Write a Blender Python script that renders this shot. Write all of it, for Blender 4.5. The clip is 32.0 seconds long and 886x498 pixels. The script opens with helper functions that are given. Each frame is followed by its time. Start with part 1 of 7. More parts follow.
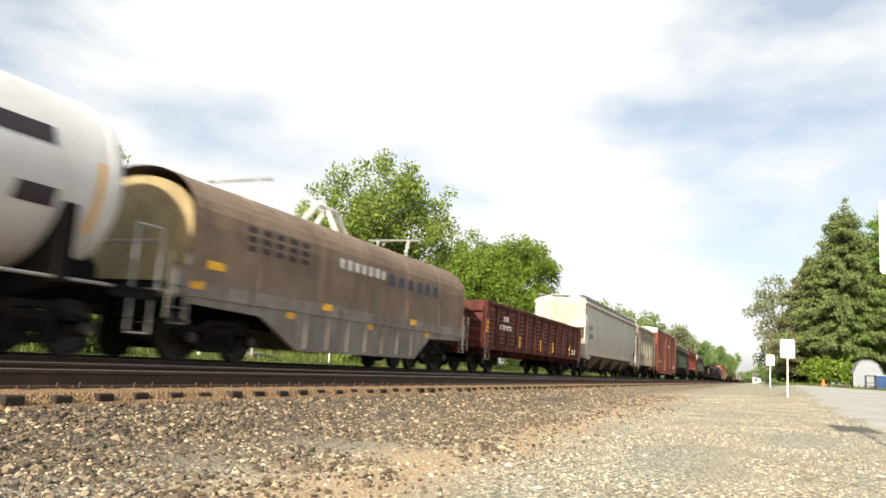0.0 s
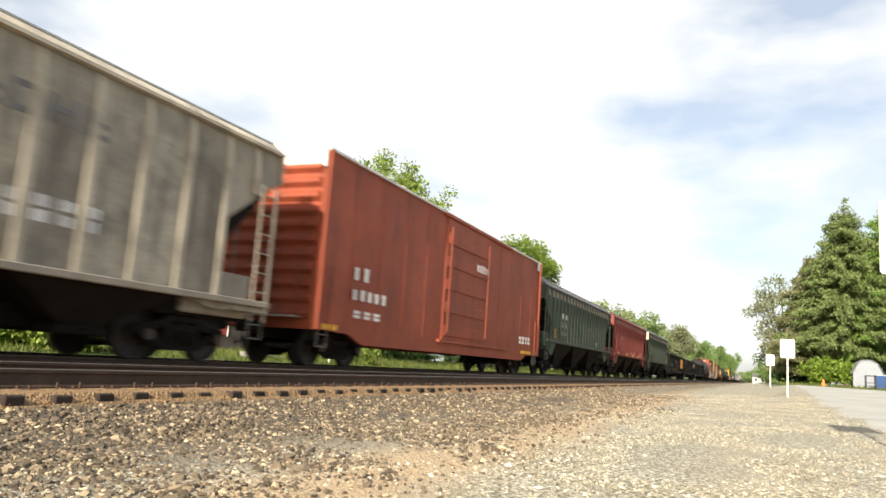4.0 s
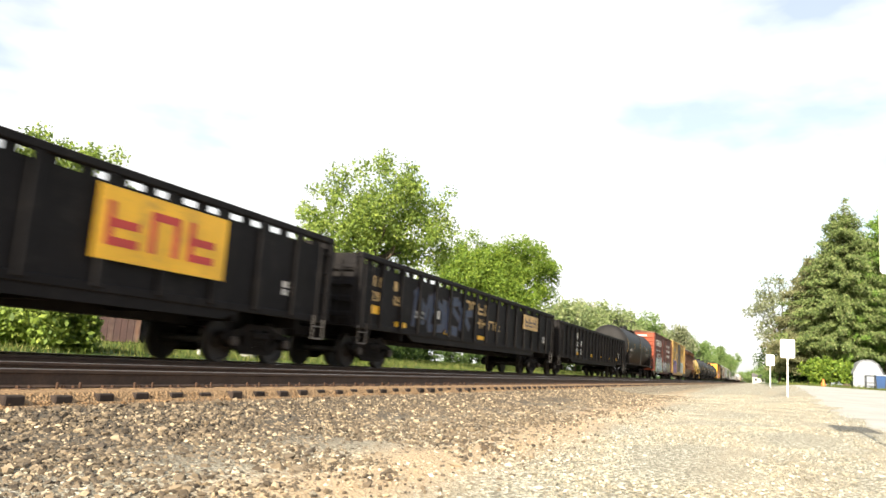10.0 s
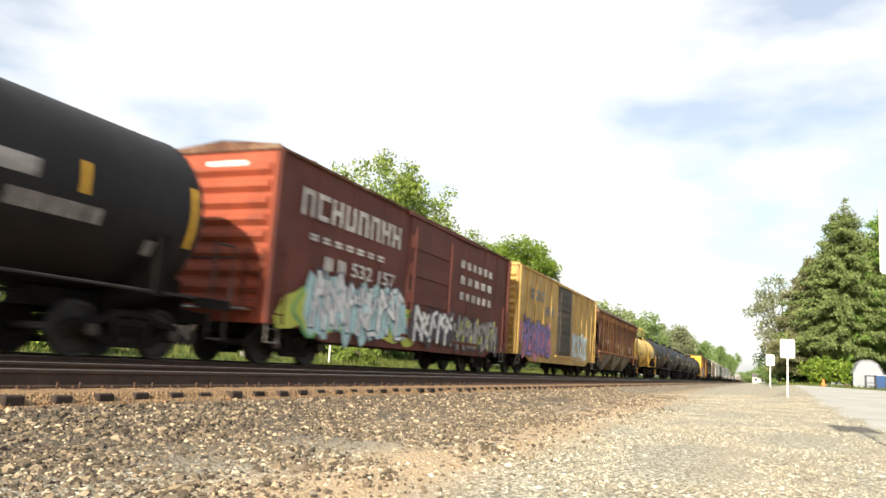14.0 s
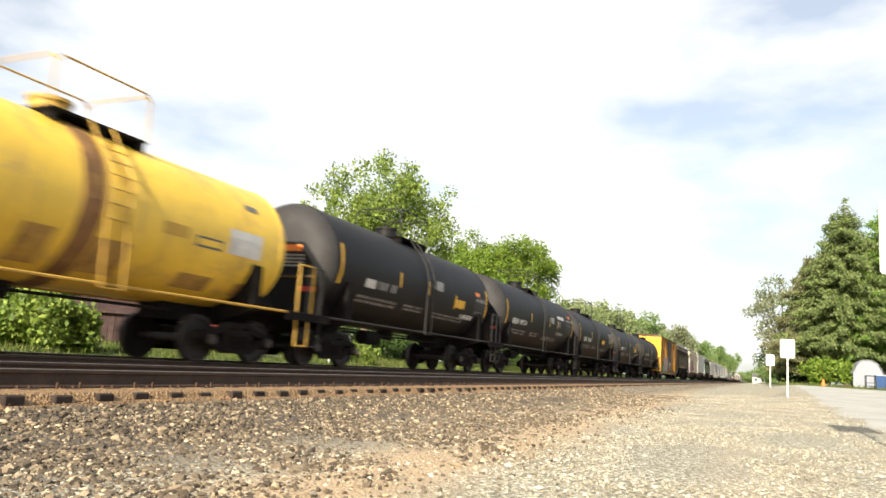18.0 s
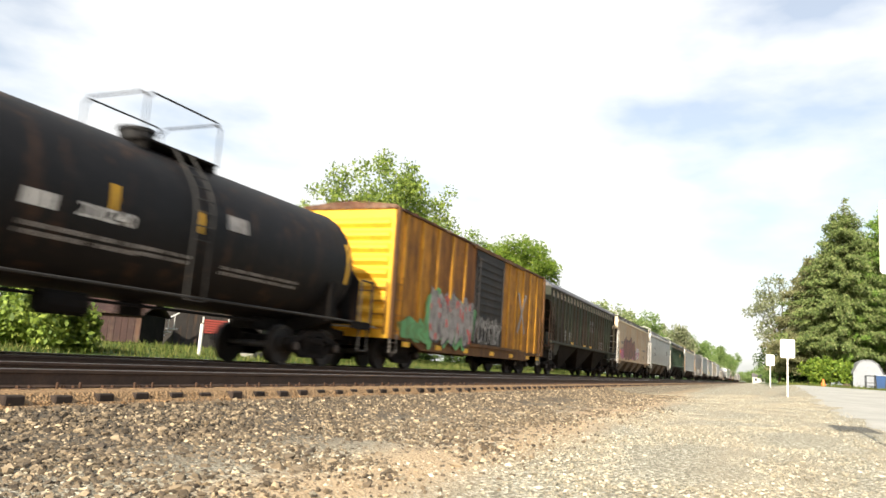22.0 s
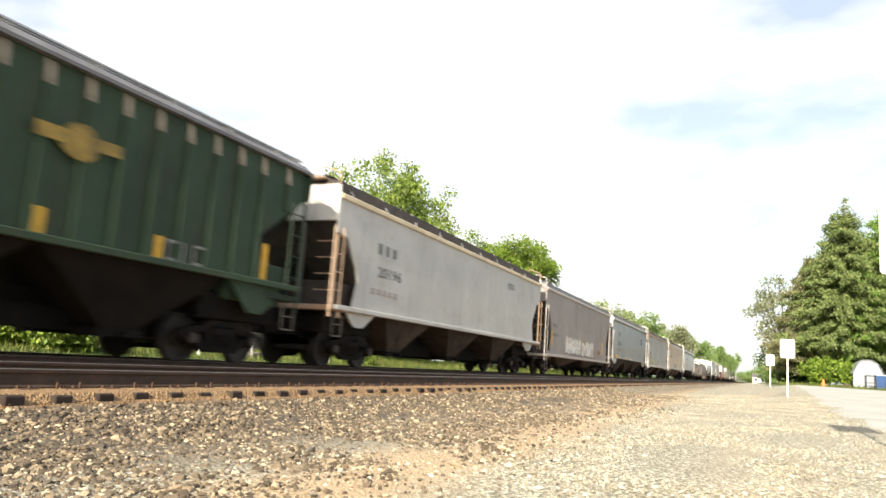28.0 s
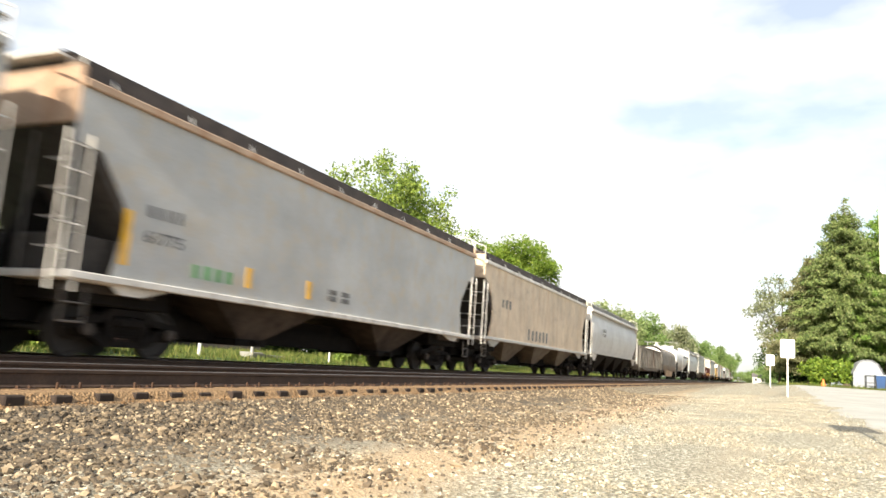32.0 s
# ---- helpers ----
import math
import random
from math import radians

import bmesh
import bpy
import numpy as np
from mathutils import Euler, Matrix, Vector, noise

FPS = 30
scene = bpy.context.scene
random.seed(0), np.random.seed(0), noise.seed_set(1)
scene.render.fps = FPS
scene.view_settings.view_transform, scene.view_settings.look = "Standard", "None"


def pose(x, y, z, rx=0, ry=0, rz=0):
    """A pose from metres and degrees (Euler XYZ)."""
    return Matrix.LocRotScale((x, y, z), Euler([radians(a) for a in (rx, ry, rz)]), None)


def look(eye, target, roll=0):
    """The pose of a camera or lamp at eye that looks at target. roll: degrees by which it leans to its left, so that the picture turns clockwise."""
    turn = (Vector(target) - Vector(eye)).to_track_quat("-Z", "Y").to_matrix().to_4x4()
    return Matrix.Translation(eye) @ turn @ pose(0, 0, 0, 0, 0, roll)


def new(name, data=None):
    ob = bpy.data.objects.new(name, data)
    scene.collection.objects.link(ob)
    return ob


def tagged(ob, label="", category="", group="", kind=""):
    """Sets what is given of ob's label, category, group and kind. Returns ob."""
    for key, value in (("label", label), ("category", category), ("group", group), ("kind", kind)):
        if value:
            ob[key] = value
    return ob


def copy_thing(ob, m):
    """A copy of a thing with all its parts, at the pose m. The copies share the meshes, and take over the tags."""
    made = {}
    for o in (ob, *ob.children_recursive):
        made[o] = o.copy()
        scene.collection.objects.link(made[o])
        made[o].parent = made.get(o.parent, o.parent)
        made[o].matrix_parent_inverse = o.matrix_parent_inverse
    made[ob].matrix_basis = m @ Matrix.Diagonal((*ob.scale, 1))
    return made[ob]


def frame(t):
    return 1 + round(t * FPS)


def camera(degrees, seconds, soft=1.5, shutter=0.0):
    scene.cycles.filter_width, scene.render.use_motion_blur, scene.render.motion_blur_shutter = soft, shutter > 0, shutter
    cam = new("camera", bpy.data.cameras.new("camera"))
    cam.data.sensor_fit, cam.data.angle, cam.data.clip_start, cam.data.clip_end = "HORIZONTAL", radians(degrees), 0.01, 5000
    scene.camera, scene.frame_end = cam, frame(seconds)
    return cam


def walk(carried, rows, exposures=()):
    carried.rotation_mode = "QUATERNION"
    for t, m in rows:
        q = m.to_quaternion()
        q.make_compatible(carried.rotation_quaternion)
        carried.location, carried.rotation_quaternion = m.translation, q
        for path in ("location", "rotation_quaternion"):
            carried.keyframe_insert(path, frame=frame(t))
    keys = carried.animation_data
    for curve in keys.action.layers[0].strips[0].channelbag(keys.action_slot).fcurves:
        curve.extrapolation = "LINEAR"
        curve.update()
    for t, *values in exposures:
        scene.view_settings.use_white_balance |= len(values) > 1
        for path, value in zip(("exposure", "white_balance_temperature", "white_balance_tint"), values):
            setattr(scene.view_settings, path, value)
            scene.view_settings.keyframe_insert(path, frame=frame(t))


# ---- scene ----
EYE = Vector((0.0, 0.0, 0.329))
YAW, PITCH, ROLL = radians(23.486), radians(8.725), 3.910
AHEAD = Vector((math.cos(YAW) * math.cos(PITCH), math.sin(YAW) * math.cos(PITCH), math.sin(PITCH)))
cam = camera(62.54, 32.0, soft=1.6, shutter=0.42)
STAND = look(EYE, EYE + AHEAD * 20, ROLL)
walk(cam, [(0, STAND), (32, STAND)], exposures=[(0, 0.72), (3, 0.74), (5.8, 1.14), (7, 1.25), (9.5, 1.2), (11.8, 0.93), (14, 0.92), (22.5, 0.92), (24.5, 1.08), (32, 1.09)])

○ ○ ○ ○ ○

TO DO
Quote the data above in full, leaving out the pictures it holds.

FULL RESPONSE
Write a Blender Python script that renders this shot. Write all of it, for Blender 4.5. The clip is 32.0 seconds long and 886x498 pixels. The script opens with helper functions that are given. Each frame is followed by its time. Start with part 1 of 7. More parts follow.
0.0 s
4.0 s
10.0 s
14.0 s
18.0 s
22.0 s
28.0 s
32.0 s
# ---- helpers ----
import math
import random
from math import radians

import bmesh
import bpy
import numpy as np
from mathutils import Euler, Matrix, Vector, noise

FPS = 30
scene = bpy.context.scene
random.seed(0), np.random.seed(0), noise.seed_set(1)
scene.render.fps = FPS
scene.view_settings.view_transform, scene.view_settings.look = "Standard", "None"


def pose(x, y, z, rx=0, ry=0, rz=0):
    """A pose from metres and degrees (Euler XYZ)."""
    return Matrix.LocRotScale((x, y, z), Euler([radians(a) for a in (rx, ry, rz)]), None)


def look(eye, target, roll=0):
    """The pose of a camera or lamp at eye that looks at target. roll: degrees by which it leans to its left, so that the picture turns clockwise."""
    turn = (Vector(target) - Vector(eye)).to_track_quat("-Z", "Y").to_matrix().to_4x4()
    return Matrix.Translation(eye) @ turn @ pose(0, 0, 0, 0, 0, roll)


def new(name, data=None):
    ob = bpy.data.objects.new(name, data)
    scene.collection.objects.link(ob)
    return ob


def tagged(ob, label="", category="", group="", kind=""):
    """Sets what is given of ob's label, category, group and kind. Returns ob."""
    for key, value in (("label", label), ("category", category), ("group", group), ("kind", kind)):
        if value:
            ob[key] = value
    return ob


def copy_thing(ob, m):
    """A copy of a thing with all its parts, at the pose m. The copies share the meshes, and take over the tags."""
    made = {}
    for o in (ob, *ob.children_recursive):
        made[o] = o.copy()
        scene.collection.objects.link(made[o])
        made[o].parent = made.get(o.parent, o.parent)
        made[o].matrix_parent_inverse = o.matrix_parent_inverse
    made[ob].matrix_basis = m @ Matrix.Diagonal((*ob.scale, 1))
    return made[ob]


def frame(t):
    return 1 + round(t * FPS)


def camera(degrees, seconds, soft=1.5, shutter=0.0):
    scene.cycles.filter_width, scene.render.use_motion_blur, scene.render.motion_blur_shutter = soft, shutter > 0, shutter
    cam = new("camera", bpy.data.cameras.new("camera"))
    cam.data.sensor_fit, cam.data.angle, cam.data.clip_start, cam.data.clip_end = "HORIZONTAL", radians(degrees), 0.01, 5000
    scene.camera, scene.frame_end = cam, frame(seconds)
    return cam


def walk(carried, rows, exposures=()):
    carried.rotation_mode = "QUATERNION"
    for t, m in rows:
        q = m.to_quaternion()
        q.make_compatible(carried.rotation_quaternion)
        carried.location, carried.rotation_quaternion = m.translation, q
        for path in ("location", "rotation_quaternion"):
            carried.keyframe_insert(path, frame=frame(t))
    keys = carried.animation_data
    for curve in keys.action.layers[0].strips[0].channelbag(keys.action_slot).fcurves:
        curve.extrapolation = "LINEAR"
        curve.update()
    for t, *values in exposures:
        scene.view_settings.use_white_balance |= len(values) > 1
        for path, value in zip(("exposure", "white_balance_temperature", "white_balance_tint"), values):
            setattr(scene.view_settings, path, value)
            scene.view_settings.keyframe_insert(path, frame=frame(t))


# ---- scene ----
EYE = Vector((0.0, 0.0, 0.329))
YAW, PITCH, ROLL = radians(23.486), radians(8.725), 3.910
AHEAD = Vector((math.cos(YAW) * math.cos(PITCH), math.sin(YAW) * math.cos(PITCH), math.sin(PITCH)))
cam = camera(62.54, 32.0, soft=1.6, shutter=0.42)
STAND = look(EYE, EYE + AHEAD * 20, ROLL)
walk(cam, [(0, STAND), (32, STAND)], exposures=[(0, 0.72), (3, 0.74), (5.8, 1.14), (7, 1.25), (9.5, 1.2), (11.8, 0.93), (14, 0.92), (22.5, 0.92), (24.5, 1.08), (32, 1.09)])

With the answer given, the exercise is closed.